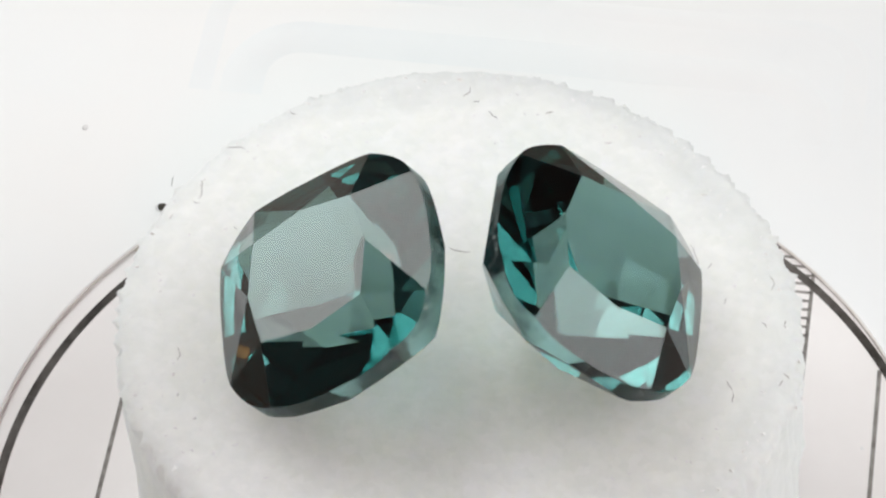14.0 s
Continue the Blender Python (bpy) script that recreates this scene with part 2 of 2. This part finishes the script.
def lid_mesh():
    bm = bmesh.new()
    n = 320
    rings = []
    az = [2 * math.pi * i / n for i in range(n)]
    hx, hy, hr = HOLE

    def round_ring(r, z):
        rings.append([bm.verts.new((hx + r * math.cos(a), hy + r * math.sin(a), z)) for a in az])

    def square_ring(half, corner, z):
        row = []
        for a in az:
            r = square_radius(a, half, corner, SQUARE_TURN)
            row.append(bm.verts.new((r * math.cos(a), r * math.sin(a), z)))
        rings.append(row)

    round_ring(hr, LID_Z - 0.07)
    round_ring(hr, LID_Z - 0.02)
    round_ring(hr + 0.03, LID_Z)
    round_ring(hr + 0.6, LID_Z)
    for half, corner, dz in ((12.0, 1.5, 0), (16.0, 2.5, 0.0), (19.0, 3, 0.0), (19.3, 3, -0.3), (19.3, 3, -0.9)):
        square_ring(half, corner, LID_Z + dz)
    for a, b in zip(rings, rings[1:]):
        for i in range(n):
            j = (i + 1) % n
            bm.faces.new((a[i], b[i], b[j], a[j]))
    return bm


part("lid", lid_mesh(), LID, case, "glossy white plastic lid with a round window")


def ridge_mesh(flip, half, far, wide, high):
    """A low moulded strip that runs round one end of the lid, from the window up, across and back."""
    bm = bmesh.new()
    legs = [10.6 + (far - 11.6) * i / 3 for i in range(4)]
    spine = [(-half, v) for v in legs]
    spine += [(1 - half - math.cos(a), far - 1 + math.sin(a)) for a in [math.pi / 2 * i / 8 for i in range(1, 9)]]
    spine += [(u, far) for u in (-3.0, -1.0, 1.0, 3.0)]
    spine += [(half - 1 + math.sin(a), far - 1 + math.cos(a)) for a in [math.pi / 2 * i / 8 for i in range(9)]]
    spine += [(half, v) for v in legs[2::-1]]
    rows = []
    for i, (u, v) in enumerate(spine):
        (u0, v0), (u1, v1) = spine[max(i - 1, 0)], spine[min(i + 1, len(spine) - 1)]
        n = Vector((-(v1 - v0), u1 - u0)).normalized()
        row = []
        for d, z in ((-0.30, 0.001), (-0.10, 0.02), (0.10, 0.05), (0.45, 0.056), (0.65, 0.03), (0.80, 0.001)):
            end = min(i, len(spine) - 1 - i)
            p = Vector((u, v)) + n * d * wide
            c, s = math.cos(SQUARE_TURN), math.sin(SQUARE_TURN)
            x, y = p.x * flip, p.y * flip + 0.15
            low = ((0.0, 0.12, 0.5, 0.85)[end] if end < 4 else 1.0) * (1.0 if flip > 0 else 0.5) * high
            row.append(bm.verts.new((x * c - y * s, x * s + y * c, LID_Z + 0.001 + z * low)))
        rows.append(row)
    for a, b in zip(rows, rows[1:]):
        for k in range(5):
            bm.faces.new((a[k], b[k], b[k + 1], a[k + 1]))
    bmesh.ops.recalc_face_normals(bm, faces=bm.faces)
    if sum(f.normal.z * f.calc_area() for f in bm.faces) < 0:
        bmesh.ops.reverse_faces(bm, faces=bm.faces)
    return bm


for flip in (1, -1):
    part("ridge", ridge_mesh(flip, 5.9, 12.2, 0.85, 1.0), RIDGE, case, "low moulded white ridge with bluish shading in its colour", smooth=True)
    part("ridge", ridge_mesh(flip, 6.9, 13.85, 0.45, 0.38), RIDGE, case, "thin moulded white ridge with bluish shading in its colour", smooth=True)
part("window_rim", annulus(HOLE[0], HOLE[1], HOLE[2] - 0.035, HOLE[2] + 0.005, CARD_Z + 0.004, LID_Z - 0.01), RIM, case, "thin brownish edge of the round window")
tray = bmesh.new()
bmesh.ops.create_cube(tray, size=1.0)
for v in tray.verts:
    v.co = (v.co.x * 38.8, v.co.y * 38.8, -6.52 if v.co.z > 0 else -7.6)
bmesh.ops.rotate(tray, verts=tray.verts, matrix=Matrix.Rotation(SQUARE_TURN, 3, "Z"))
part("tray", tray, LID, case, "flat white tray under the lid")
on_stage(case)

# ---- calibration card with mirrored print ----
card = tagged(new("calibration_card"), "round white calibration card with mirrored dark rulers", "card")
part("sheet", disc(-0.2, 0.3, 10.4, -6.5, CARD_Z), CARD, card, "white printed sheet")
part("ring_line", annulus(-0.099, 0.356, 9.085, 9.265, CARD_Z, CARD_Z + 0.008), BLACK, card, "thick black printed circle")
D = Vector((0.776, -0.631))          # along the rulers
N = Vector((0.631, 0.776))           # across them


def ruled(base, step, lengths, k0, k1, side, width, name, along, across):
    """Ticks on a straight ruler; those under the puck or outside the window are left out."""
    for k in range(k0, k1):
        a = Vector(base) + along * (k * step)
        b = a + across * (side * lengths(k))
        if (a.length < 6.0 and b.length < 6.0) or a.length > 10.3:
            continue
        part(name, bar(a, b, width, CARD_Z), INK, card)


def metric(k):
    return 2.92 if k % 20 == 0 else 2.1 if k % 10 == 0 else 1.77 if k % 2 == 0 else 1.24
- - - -
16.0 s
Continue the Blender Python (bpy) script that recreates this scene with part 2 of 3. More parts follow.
- - - -
In the data above, find the line that contains "finishes the script." and the line that contains "rings.append([bm.verts.new((hx + r". Repeat exactly those lines and every line between them, and only those.

Continue the Blender Python (bpy) script that recreates this scene with part 2 of 2. This part finishes the script.
def lid_mesh():
    bm = bmesh.new()
    n = 320
    rings = []
    az = [2 * math.pi * i / n for i in range(n)]
    hx, hy, hr = HOLE

    def round_ring(r, z):
        rings.append([bm.verts.new((hx + r * math.cos(a), hy + r * math.sin(a), z)) for a in az])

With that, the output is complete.